Given information.
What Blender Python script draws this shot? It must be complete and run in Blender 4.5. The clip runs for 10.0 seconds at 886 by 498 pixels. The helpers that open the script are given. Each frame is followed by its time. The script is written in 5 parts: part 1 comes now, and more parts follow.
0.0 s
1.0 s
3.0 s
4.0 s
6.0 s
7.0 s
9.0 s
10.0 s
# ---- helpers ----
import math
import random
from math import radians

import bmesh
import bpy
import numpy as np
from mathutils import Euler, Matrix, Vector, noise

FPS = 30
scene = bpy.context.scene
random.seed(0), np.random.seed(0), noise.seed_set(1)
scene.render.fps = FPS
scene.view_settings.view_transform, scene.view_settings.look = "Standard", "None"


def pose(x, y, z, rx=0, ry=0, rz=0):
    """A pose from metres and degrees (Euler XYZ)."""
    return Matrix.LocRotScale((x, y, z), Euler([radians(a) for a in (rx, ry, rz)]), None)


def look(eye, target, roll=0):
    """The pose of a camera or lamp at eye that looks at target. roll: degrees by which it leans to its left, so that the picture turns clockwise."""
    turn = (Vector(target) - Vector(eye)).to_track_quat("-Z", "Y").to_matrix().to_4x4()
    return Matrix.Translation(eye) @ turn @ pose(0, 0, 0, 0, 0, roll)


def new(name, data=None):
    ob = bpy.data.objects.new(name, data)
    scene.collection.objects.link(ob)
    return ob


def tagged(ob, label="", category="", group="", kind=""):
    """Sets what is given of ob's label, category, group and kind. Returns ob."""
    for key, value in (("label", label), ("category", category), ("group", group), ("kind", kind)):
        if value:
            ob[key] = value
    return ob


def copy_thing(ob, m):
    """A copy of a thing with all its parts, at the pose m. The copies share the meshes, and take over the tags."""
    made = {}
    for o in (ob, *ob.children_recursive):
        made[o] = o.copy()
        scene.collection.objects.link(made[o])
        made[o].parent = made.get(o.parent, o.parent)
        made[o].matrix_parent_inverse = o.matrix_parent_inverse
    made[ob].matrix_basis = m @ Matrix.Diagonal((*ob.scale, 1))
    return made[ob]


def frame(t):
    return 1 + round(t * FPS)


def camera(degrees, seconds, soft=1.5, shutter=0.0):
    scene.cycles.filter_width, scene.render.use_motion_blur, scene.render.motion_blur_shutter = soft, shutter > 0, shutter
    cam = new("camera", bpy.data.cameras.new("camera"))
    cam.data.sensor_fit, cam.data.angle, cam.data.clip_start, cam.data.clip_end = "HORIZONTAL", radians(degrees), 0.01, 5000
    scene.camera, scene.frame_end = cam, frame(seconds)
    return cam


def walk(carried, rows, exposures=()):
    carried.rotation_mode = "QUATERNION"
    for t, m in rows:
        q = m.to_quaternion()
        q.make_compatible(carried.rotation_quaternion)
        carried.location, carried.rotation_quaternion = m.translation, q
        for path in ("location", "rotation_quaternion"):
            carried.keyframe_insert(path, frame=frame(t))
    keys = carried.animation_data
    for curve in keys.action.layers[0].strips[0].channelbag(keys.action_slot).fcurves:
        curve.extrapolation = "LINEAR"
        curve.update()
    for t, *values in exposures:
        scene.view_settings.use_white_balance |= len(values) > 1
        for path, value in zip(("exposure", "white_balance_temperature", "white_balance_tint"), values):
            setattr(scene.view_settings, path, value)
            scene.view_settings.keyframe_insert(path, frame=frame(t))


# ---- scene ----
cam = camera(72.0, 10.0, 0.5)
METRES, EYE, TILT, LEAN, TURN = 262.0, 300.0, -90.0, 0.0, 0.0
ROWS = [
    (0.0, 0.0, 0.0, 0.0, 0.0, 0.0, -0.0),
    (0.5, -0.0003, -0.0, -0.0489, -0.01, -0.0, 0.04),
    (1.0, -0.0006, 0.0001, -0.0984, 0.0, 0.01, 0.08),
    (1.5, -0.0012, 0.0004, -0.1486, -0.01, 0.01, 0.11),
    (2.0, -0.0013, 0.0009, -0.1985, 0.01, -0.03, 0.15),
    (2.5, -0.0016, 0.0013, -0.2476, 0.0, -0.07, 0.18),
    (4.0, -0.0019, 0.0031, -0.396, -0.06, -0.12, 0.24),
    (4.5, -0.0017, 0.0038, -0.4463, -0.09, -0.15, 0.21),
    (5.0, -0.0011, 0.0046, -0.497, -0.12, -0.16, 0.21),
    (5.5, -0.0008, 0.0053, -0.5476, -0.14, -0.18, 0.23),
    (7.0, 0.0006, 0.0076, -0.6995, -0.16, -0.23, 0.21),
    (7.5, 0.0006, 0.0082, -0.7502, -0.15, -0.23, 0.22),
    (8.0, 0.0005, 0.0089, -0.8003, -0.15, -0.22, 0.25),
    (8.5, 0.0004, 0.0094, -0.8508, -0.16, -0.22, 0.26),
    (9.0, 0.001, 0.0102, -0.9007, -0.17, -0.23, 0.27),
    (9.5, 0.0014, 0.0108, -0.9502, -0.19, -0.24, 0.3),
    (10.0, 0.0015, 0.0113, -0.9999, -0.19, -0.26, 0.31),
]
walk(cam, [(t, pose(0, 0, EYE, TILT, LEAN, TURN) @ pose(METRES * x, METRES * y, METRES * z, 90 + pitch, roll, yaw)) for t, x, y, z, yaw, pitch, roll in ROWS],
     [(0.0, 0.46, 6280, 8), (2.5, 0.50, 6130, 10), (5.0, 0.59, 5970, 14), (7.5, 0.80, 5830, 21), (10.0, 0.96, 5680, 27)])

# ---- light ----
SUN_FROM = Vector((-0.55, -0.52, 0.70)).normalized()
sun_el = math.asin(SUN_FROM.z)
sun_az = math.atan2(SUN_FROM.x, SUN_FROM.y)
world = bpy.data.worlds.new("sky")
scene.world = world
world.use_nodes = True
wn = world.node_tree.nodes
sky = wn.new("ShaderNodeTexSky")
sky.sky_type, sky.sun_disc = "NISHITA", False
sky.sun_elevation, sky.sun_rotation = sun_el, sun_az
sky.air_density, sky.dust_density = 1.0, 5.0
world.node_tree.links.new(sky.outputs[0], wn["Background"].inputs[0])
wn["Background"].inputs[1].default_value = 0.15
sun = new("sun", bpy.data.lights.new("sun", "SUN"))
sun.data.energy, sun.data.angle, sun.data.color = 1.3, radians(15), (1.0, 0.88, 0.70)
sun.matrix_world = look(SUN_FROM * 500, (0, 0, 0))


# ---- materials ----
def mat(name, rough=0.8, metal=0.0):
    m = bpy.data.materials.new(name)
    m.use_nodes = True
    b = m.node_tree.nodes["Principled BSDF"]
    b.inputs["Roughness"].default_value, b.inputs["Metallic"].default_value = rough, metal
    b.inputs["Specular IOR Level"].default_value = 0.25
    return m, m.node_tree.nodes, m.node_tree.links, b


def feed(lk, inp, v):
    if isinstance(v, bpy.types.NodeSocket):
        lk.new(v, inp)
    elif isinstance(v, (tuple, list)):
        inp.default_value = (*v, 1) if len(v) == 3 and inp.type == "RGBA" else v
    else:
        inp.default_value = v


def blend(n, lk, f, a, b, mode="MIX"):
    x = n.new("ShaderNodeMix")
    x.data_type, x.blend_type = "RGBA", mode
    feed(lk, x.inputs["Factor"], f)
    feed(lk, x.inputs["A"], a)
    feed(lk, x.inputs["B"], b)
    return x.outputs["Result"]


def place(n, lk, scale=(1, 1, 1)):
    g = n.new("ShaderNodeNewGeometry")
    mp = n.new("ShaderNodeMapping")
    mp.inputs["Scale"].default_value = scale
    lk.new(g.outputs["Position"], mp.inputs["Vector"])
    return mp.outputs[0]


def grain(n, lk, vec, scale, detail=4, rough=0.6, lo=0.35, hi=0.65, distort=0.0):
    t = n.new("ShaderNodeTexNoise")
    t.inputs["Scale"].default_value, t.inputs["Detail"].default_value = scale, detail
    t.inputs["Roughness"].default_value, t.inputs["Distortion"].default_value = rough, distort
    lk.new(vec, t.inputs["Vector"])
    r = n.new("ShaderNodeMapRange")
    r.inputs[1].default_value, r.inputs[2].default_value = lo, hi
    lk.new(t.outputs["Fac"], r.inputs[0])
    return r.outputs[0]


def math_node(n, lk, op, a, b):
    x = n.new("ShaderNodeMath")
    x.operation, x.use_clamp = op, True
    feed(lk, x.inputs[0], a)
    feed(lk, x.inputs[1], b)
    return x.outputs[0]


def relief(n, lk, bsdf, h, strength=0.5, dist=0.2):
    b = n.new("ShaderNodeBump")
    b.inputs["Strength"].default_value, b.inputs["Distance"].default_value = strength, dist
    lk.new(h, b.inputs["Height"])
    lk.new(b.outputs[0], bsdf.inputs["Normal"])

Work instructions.
Search the lines above for the string "soft" and copy each line that has it.

Task answer.
def camera(degrees, seconds, soft=1.5, shutter=0.0):
    scene.cycles.filter_width, scene.render.use_motion_blur, scene.render.motion_blur_shutter = soft, shutter > 0, shutter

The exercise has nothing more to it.